In his press conference, Savarese alluded to Houston’s climate and the challenge of going to BBVA Compass Stadium, but the season’s course has changed for the Dynamo, too. When the team arrived at Providence Park, they had gone 2-1-3 in their six previous games, and 5-3-3 in their previous 11. They were good. They were dangerous. They were, in a way, playing in the image of last year’s Dynamo, a team that made it to the Western Conference final.


Now that’s changed. The team is 0-7-2 in its last nine, and while one of those draws was in the U.S. Open Cup semifinals (which Houston eventually advanced out of, on penalty kicks), the team’s MLS season is teetering on the brink of irrelevance. Strangely, the group still has a positive goal difference (plus-one, at the moment), but with only 28 points in 24 games, Cabrera’s team sits 10th in the 12-team Western Conference.
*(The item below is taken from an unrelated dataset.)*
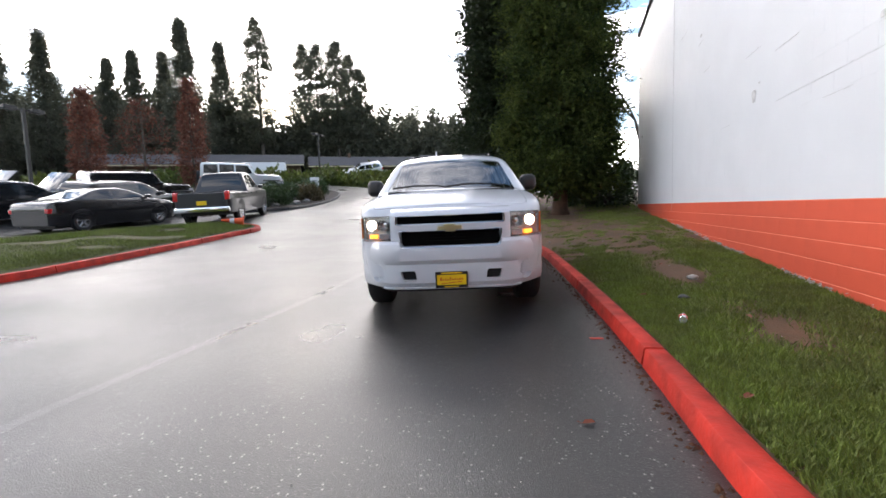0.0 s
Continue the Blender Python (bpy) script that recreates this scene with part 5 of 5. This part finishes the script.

Thirteen points out of a playoff spot, the Dynamo’s season may now be about the Open Cup.


Regardless of Houston’s form, though – and the considerations that will go into the Timbers’ first of three games in eight days – there will always be another level of intrigue when Cabrera and Savarese face off. And as much as each know that the game will be decided on the field, both know how they direct their players could make the difference in meeting number two.


“As I told him,” Savarese said, “unfortunately, both of us cannot win at the same time, when we play against each other.”